4. I have so many things to do. Multitasking is an illusion. Great multitaskers are just those people who can break focus, focus on something else, and then swap over to a new task. It’s not that they are doing many things at the same time, they are just doing many different singular things in a small amount of time. But at any one time, they are doing only one thing. When I am doing too many things at once, I am most likely doing them poorly and more slowly. Practice juggling.

5. My client/ boss’ control problem is stifling my creativity. Oy. Well first, the real problem to first apply your creativity to is the client’s project problem, so try shutting out any of the human drama.  Apply your creativity within their constraints without the ‘don’t tread on me’ feelings. Then have a conversation or find a new boss or client to explain how you best work.  Employers want their people to do their best and need to know when they are holding things back. For clients, at some point you’ll be able to build clients that trust you. For me, my best work comes when I can follow a thread of an idea and just see where it leads. Instead of madly trying to come up with interesting combinations of ideas under duress, the process is more exploratory. This is when it becomes really fun for me and my best clients know they will get way more than they paid for.

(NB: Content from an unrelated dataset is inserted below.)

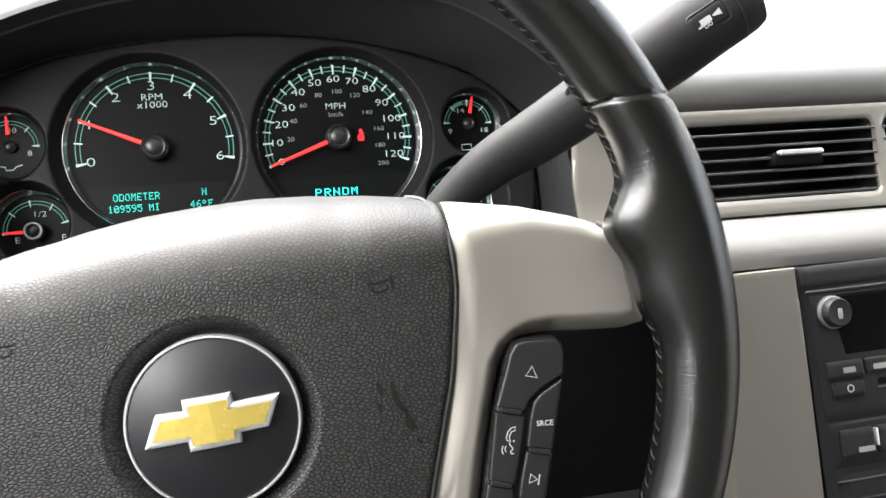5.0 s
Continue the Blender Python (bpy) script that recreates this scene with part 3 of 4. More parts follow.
# ================= centre stack =================
# local frame: a from the stack's upper left corner to the right, b up, h out
stack_m = at(345, -132, 168, -2, 0, 1)
stack = thing("centre_stack", "dark grey centre console panel holding the radio", "centre console", stack_m)
part("stack_panel", slab([(-1, 2), (260, 2), (258, -240), (1, -240), (1, -70)], lambda a, b: 0, edge=2, depth=60, step=5), STACK, stack)
part("top_strip", slab([(0.5, 1), (259, 1), (259, -12.5), (1, -12.5)], lambda a, b: 1.6, edge=1.6, depth=3, step=2.2), STACK, stack)
part("strip_bead", tube([(3, -15, 1.2), (130, -15, 1.4), (256, -15, 1.2)], 0.9, 8), SLAT, stack, "thin grey moulding under the strip")
side = thing("console_side_trim", "champagne metallic side trim of the centre console", "console trim", stack_m)
part("trim_panel", slab([(-62, 2.5), (-3, 2.5), (-1.5, -70), (-1.5, -240), (-66, -240), (-64, -120)], lambda a, b: 3 + 0.02 * b, edge=2, depth=40, step=1.5), TRIM, side)
radio = thing("car_radio", "dark grey car radio with a black display, knob and button rows", "car radio", stack_m)
part("radio_body", slab([(5, -17), (250, -17), (248, -100), (6, -100)], lambda a, b: 2, edge=1.5, depth=6, step=4), STACK, radio)
part("display", slab([(17, -18.5), (220, -18.5), (218, -58.5), (25.5, -58.5), (23, -45)], lambda a, b: 2.5, edge=0.6, depth=1, step=2.5), SCREEN, radio)
knob = part("volume_knob", lathe([(11.0, 2), (10.8, 4.2), (10.3, 5.2), (9.6, 5.6), (9.2, 11), (8.4, 12), (7.4, 11.6), (0, 11.8)], 18.5, -29.6, 48), STACK, radio)
part("knob_ring", lathe([(11.0, 3.8), (10.7, 5.8), (9.9, 6.4), (9.3, 6.2)], 18.5, -29.6, 48), KNOBRING, knob, "satin grey knob ring")
part("knob_mark", prism(rounded(16.9, -34, 20.1, -27, 1.4), 11.7, 12.6, 0.4), SOFTPRINT, knob, "pale pointer on the knob")


def key(parent, a0, b0, a1, b1, bars=((0, 0, 8, 2.6),), h=2.0):
    """A button with worn, unreadable lettering as pale bars (offset, width, height)."""
    k = part("button", slab(rounded(a0, b0, a1, b1, 1.5), lambda a, b: h + 2.6 - 0.05 * (b - b0), edge=1.2, depth=3, step=1.6), STACK, parent)
    for da, db, w, t in bars:
        c, d = (a0 + a1) / 2 + da, (b0 + b1) / 2 + db
        mark = slab(rounded(c - w / 2, d - t / 2, c + w / 2, d + t / 2, 0.6), lambda a, b: h + 2.8 - 0.05 * (b - b0), edge=0, depth=0.1, step=0.7)
        part("lettering", mark, SOFTPRINT, k)
    return k


def divider(parent, a, b0, b1):
    part("divider", prism(rounded(a - 0.8, b0, a + 0.8, b1, 0.7), 2.0, 5.0, 0.3), CHROMESAT, parent, "small chrome divider")


key(radio, 9.5, -73, 36.5, -62, ((2, -0.5, 9, 3.6),))
key(radio, 38.5, -72.6, 59.3, -62, ((0, -0.8, 12, 3.6),))
for k in range(6):
    kk = key(radio, 62 + k * 25, -72.4, 85.5 + k * 25, -62, ((-2, 0.3, 7, 2.0),))
    divider(kk, 60.7 + k * 25, -71.5, -63.2)
clock = key(radio, 12, -85.4, 35.5, -75.2, ())
part("clock_symbol", stroke(ring_points(24, -80, 2.2, 16), 0.9, 4.75, closed=True), GREYPRINT, clock)
slot = part("disc_slot", slab(rounded(46, -81, 200, -76, 1.5), lambda a, b: 2.3, edge=0.4, depth=0.4, step=2), MATT, radio, "black disc slot")
part("slot_lip", tube([(46, -82, 2.4), (200, -82, 2.4)], 0.6, 8), SLAT, slot)
lowkeys = thing("radio_lower_keys", "dark grey lower row of radio buttons with pale lettering", "radio buttons", stack_m)
part("key_plate", slab([(7, -101.5), (248, -101.5), (246, -131), (8, -131)], lambda a, b: 1.5, edge=1.5, depth=4, step=4), STACK, lowkeys)
key(lowkeys, 12.5, -124.5, 37.6, -106.5, ((5, -4.5, 12, 3.4),))
for k in range(5):
    kk = key(lowkeys, 40.2 + k * 26.6, -124.5, 64.5 + k * 26.6, -106.5, ((-0.5, -4.6, 9, 3.4), (-0.5, -0.2, 5, 2.6)))
    divider(kk, 38.9 + k * 26.6, -119, -107.5)
slotpanel = thing("climate_panel", "dark grey climate panel below the radio", "climate panel", stack_m)
part("panel_plate", slab([(6, -133), (246, -133), (244, -236), (6, -236)], lambda a, b: 1.0, edge=1.5, depth=3, step=6), STACK, slotpanel)
for k in range(4):
    part("panel_groove", tube([(8, -139.5 - 12.5 * k, 1.0), (242, -139.5 - 12.5 * k, 1.0)], 0.7, 6), RUBBER if k % 2 else SLAT, slotpanel)


# ================= steering column =================
column = thing("steering_column", "charcoal plastic steering column shroud with scuffs", "steering column")


def column_section(h, half, top, foot, ca):
    out = []
    n = 56
    for i in range(n):
        w = 2 * math.pi * i / n
        c, s = math.cos(w), math.sin(w)
        e = 2 / 3.4
        x = ca + half * math.copysign(abs(c) ** e, c)
        y = -150 + ((top + 150) * abs(s) ** e if s > 0 else -(abs(foot) - 150) * abs(s) ** e)
        out.append(Vector((x, y, h)))
    return out


part("shroud", loft([column_section(*s) for s in ((5, 114, -90, -240, 8), (40, 115, -84, -240, 5), (90, 115, -77, -240, 0), (140, 112, -73.8, -235, -4), (200, 107, -75, -230, -9), (229, 103, -77.4, -228, -12), (230, 100, -79.6, -227, -12), (231.5, 100, -79.6, -227, -12), (233, 102, -77.8, -228, -12),
                                                  (250, 100, -79.6, -225, -14), (282, 92, -88, -215, -17), (292, 82, -98, -205, -18))]), COLUMN, column)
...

6. I’m stuck. Ya, it happens. Probably your brain needs to work on something else. I know I make the best connections while driving or after a nap. Maybe your brain needs a bit of time and a change of activity in order to organize your thoughts into genius. If I haven’t even started, a trip to the art museum or a coffee and copy of bomb or elle decor will usually give my brain a new direction and unanticipated focus.

7. No really, I’m stuck. My desk collapsed on me and I can’t get up.
Oh dang! Sorry buddy, that’s all you. Do you have any of those tools we discussed handy?